World Series - Los Angeles Dodgers v Tampa Bay Rays - Game Five Photo by Robert Gauthier/ Los Angeles Times via Getty Images

Treinen was one of my favorite reliever targets for the Red Sox, who very clearly need some help in the back of their bullpen. That said, I’m not going to be too upset about missing out on this deal. I don’t think it’s a massive overpay by any means, but I also think there are still enough other options that are better or as good as Treinen that it would have had to be a total steal of a deal for me to be overly upset about missing out.

Robbie Grossman signs in Detroit

The Tigers are one of the clearest rebuilders in baseball, and it had been years since they signed their last multi-year free agent contract. That trend ended on Tuesday, when they inked former Athletics outfielder Robbie Grossman to a two-year deal worth a total of $10 million.

Grossman isn’t the type of player that instantly makes Detroit a wildcard contender or anything like that, of course, but he is a somewhat underrated option on the free agent market this winter. He has been an above-average hitter in four of the last five seasons, including a career-best performance this past season when he finished with a 130 wRC+. In 2020 he started to hit the ball with a lot more authority than ever before, and if that continues he will be an absolute steal for Detroit, either to keep their lineup afloat or potentially to flip as a trade piece this summer or next winter.

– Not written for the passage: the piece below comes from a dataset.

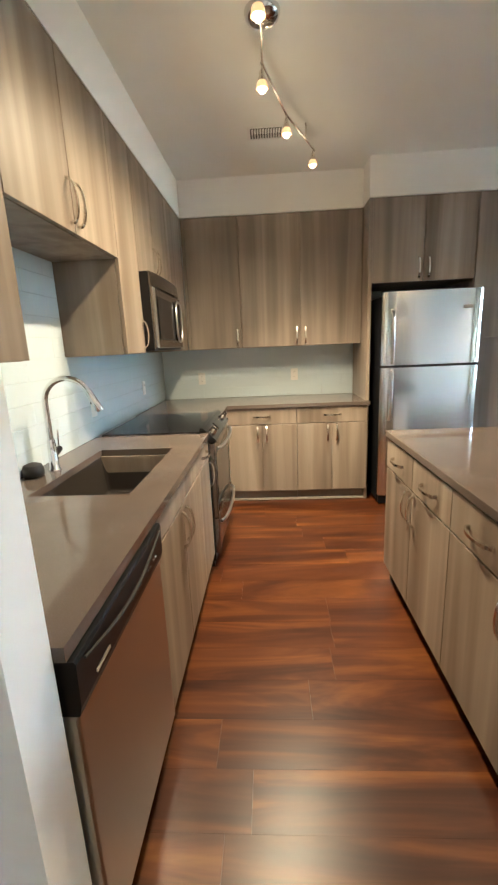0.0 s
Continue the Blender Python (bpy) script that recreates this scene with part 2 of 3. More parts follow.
def mesh_from(name, bm, mat):
    bmesh.ops.recalc_face_normals(bm, faces=bm.faces)
    for e in bm.edges:
        e.smooth = len(e.link_faces) == 2 and e.calc_face_angle(0) < 0.7
    me = bpy.data.meshes.new(name)
    bm.to_mesh(me)
    bm.free()
    me.materials.append(mat)
    return me


def thing(name, m, label, category, group="", kind=""):
    ob = new(name)
    ob.empty_display_size = 0.1
    ob.matrix_basis = m
    return tagged(ob, label, category, group, kind)


def part(name, bm, mat, parent=None, label=""):
    """One mesh object, in its parent's own coordinates."""
    ob = new(name, mesh_from(name, bm, mat))
    ob.parent = parent
    return tagged(ob, label)


def solid(name, bm, mat, label, category, group="", kind=""):
    return tagged(new(name, mesh_from(name, bm, mat)), label, category, group, kind)


def structure(name, bm, mat, label="", category=""):
    return tagged(new(name, mesh_from(name, bm, mat)), label, category, kind="structure")


# ---- rooms ----
CZ = 2.815
XW, YB, YN, XE = -0.965, 4.24, 4.469, 6.857
YH, YS, XH = -0.99, -1.53, -0.66
structure("wall_kitchen_west", boxed(XW - 0.12, XW, 0.50, YN + 0.12, 0, CZ), WALL, "white painted wall behind the kitchen counter", "wall")
structure("wall_kitchen_north", boxed(XW, 0.955, YB, YN + 0.12, 0, CZ), WALL, "white painted wall behind the back counter", "wall")
structure("wall_north", boxed(0.955, XE + 0.15, YN, YN + 0.12, 0, CZ), WALL, "plain white painted long wall", "wall")
structure("wall_stub", boxed(XW, -0.285, 0.50, 0.617, 0, CZ), WALL, "white painted wall end beside the dishwasher", "wall")
structure("wall_hall_west", boxed(XH - 0.12, XH, YH - 0.12, 0.50, 0, CZ), WALL, "white painted hall wall", "wall")
DX0, DX1, DZ = 1.84, 2.655, 2.11
bm = bmesh.new()
box(bm, XH, DX0, YH - 0.12, YH, 0, CZ)
box(bm, DX1, 3.045, YH - 0.12, YH, 0, CZ)
box(bm, DX0, DX1, YH - 0.12, YH, DZ, CZ)
structure("wall_hall_south", bm, WALL, "white painted hall wall with a door", "wall")
structure("wall_closet", boxed(DX0 - 0.3, 2.929, YH - 0.9, YH - 0.8, 0, CZ), WALL)
# Unseen side walls, added to keep sky light from leaking behind the door.
structure("wall_closet_west", boxed(DX0 - 0.4, DX0 - 0.3, YH - 0.9, YH - 0.12, 0, CZ), WALL)
structure("wall_closet_east", boxed(2.93, 3.045, YH - 0.9, YS - 0.12, 0, CZ), WALL)
structure("wall_return", boxed(2.93, 3.045, YS, YH - 0.12, 0, CZ), WALL, "white painted wall return", "wall")
structure("wall_south", boxed(2.93, XE + 0.15, YS - 0.12, YS, 0, CZ), WALL, "white painted wall", "wall")
WY0, WY1, WZ0, WZ1 = 1.722, 3.655, 0.64, 2.41
SY0, SY1, SZ1 = -1.005, 0.85, 2.29
bm = bmesh.new()
T = XE + 0.15
box(bm, XE, T, WY1, YN, 0, CZ)
box(bm, XE, T, SY1, WY0, 0, CZ)
box(bm, XE, T, YS, SY0, 0, CZ)
box(bm, XE, T, WY0, WY1, 0, WZ0)
box(bm, XE, T, WY0, WY1, WZ1, CZ)
box(bm, XE, T, SY0, SY1, SZ1, CZ)
structure("wall_east", bm, WALL, "white painted wall with a window and a sliding door", "wall")
structure("ceiling", boxed(XW - 0.12, XE + 0.15, -2.0, YN + 0.12, CZ, CZ + 0.12), CEIL, "flat white painted ceiling", "ceiling")
structure("soffit_west", boxed(XW, -0.618, 0.617, YB, 2.520, CZ), WALL, "white soffit above the wall cabinets", "soffit")
structure("soffit_north", boxed(-0.618, 0.955, 3.890, YB, 2.520, CZ), WALL, "white soffit above the wall cabinets", "soffit")
structure("soffit_fridge", boxed(0.955, 2.277, 3.658, YN, 2.524, CZ), WALL, "white soffit above the refrigerator cabinet", "soffit")
structure("bulkhead", boxed(6.55, XE, 3.66, YN, 2.46, CZ), WALL, "white boxed bulkhead in the ceiling corner", "bulkhead")
structure("subfloor", boxed(XW - 0.12, XE + 0.15, -2.0, YN + 0.12, -0.20, -0.006), GROUT, "dark underlay in the joints between planks", "floor")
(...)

I had thought that Grossman could be a nice, underrated option for Boston’s outfield this winter too. A switch hitter, his splits situation has been a bit strange. Earlier in his career he was much better against lefties, but the last two seasons that’s actually flipped fairly dramatically. If we go off the more recent splits, he would have been a nice pairing with Hunter Renfroe, at least offensively. All that said, as with Treinen it’s not something I’m losing my mind over. It’s not a bad deal, but also not one that the Red Sox had to be all over.

Giants sign Curt Casali

This one actually happened on Monday, but I wasn’t going to devote an entire post to this one. I’ll keep it quick. The Giants signed backup catcher Curt Casali to a major-league deal. Casali is actually one of the better backup catchers in the sport right now and is a nice depth addition for any team. He also has a relationship with Trevor Bauer, who is of course the top free agent starting pitcher on the market. The most interesting part of this, though, is what it means for Joey Bart, the Giants top prospect who was expected to spend all of this year in the majors after spending most of 2020 there. However, with Casali and Buster Posey already there, it’s not clear what the plan is.

While Bart is a very good player, it wouldn’t appear the Red Sox would be in play if he was indeed put on the trade block, which to be clear is not a given by any stretch. But even if he was, Boston seemingly wouldn’t have what it takes to get him from San Francisco.